Airtel’s shares were down 0.39% or 2 points to trade at Rs 507.40 per share on the BSE Sensex at 0921 hours.

At 0930, Idea Cellular’s shares were down 1.34% or 1.45 points to Rs 107.15 apiece on the BSE Sensex.

Reliance Communications shares were down 0.48% or 0.15 points to Rs 31.20 apiece on the BSE Sensex in early trade.

Last week, TRAI cut international call termination charges (ITC) to 30 paise from the 53 paise currently with effect from February 1.

This comes on the back of excessive use of data driven apps that allow subscribers to make international calls at a fraction of the cost of a voice call.

The halving of calling charges was estimated to swipe Rs 5,000 crore in revenues from incoming international calls, a report by ET said.

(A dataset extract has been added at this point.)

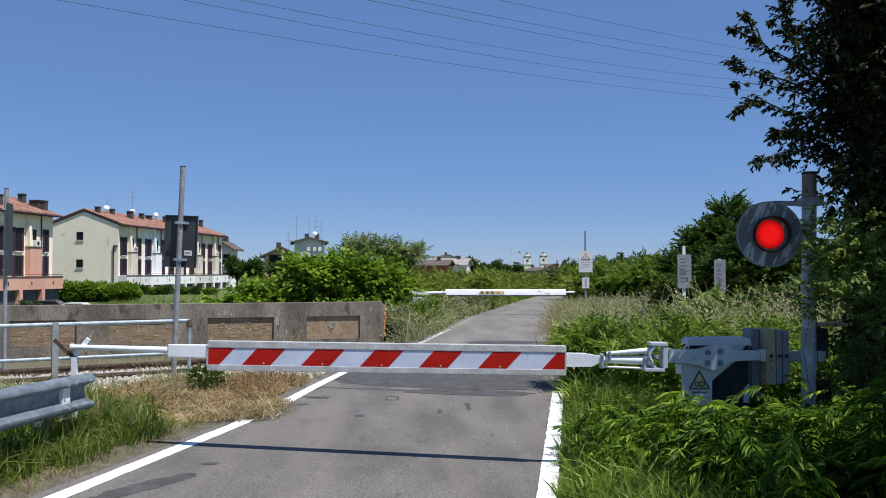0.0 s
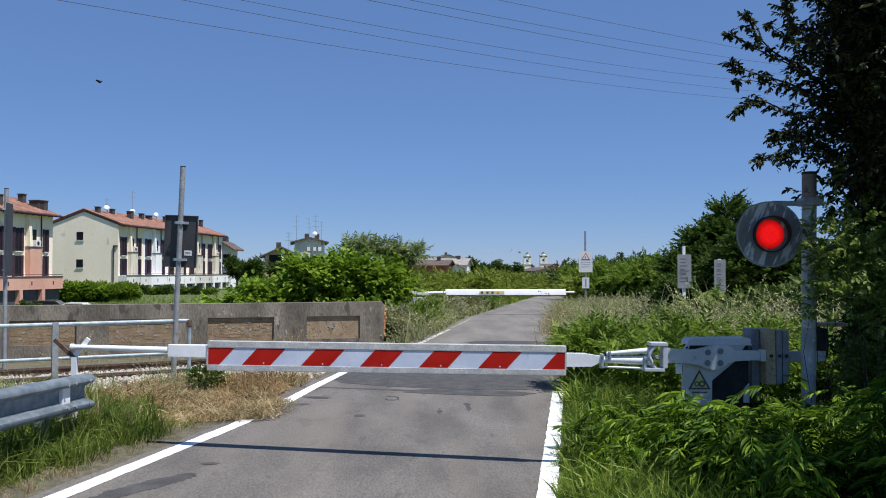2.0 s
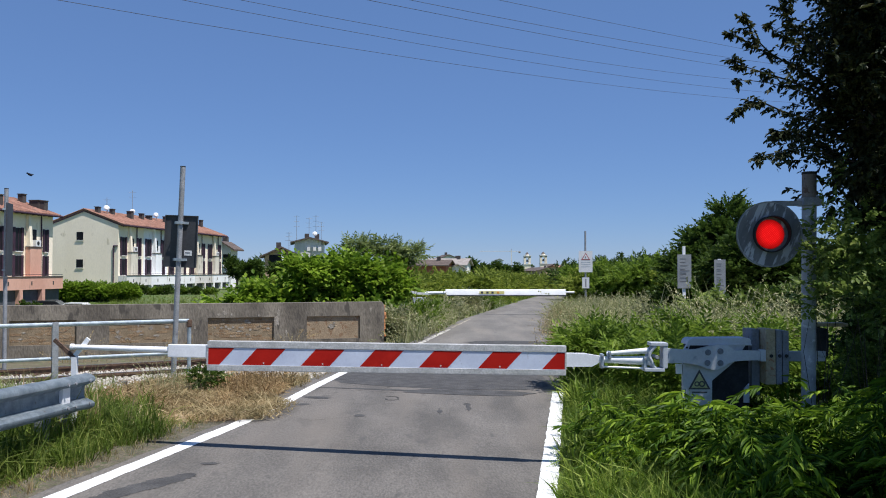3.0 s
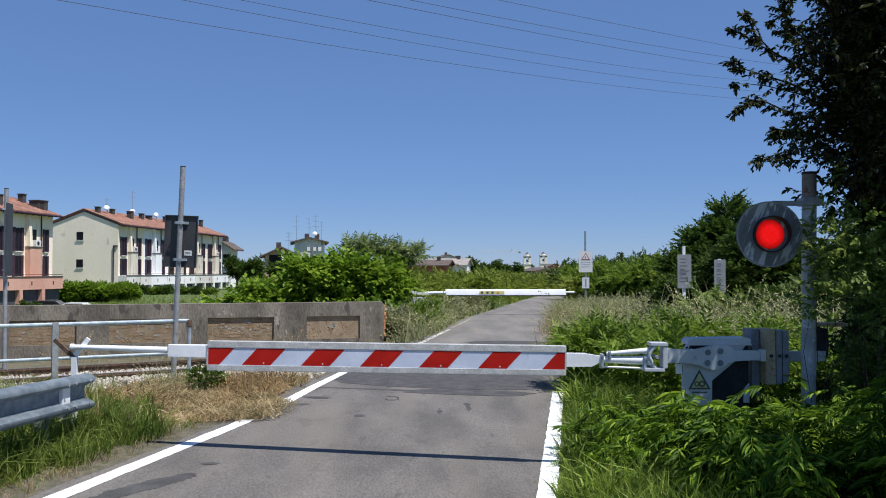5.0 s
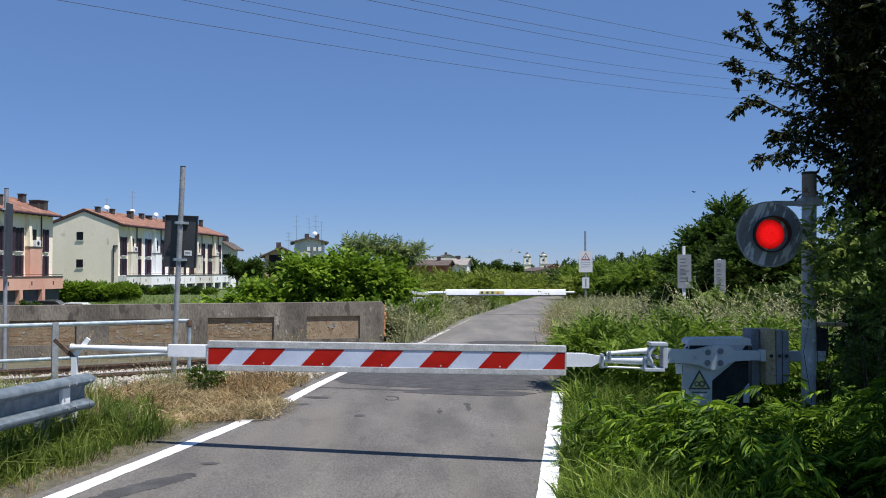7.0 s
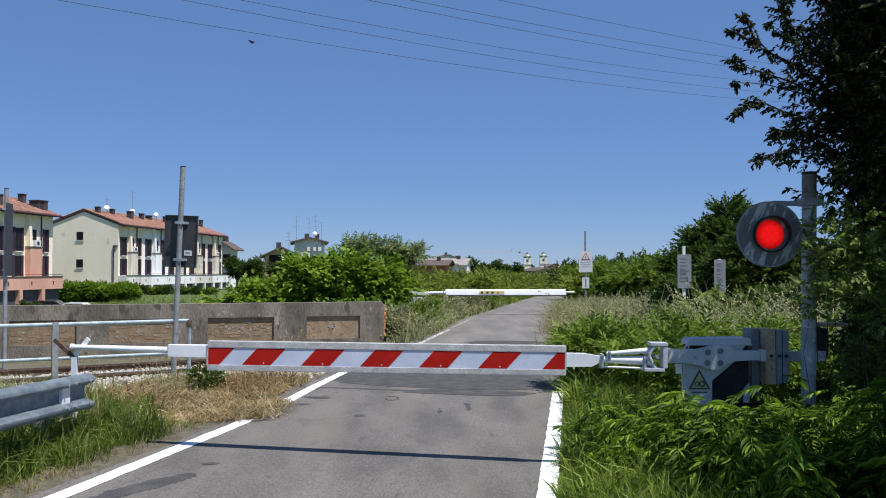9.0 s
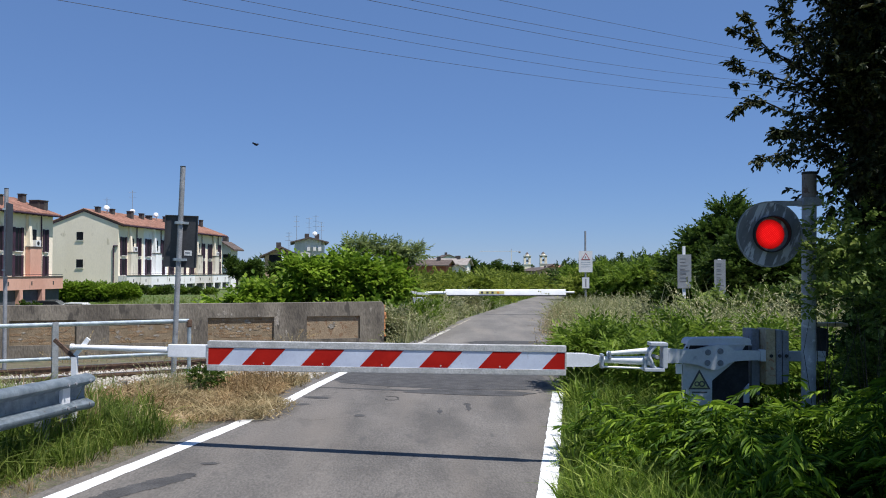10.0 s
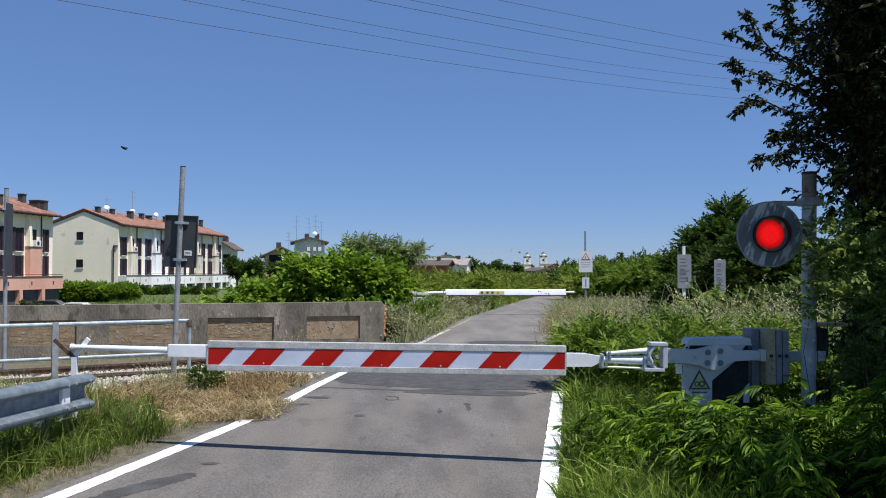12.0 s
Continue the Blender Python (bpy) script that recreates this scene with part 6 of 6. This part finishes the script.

Most of these international calls terminated on Bharti Airtel, Vodafone and Idea’s network.

Indian operators were against the raising of international call termination rates as a sea of calls are made to India.

Nearly 4.5 billion calls originate from India to overseas markets, while 88 billion calls are made to India on an average, Cellulars Association of Operators in India (COAI) report to TRAI revealed.

TRAI had raised the international termination charges to 53 paise per minute from 40 paise in February 2015, while cutting the mobile termination charges to 14 paise per minute from 20 paise per minute.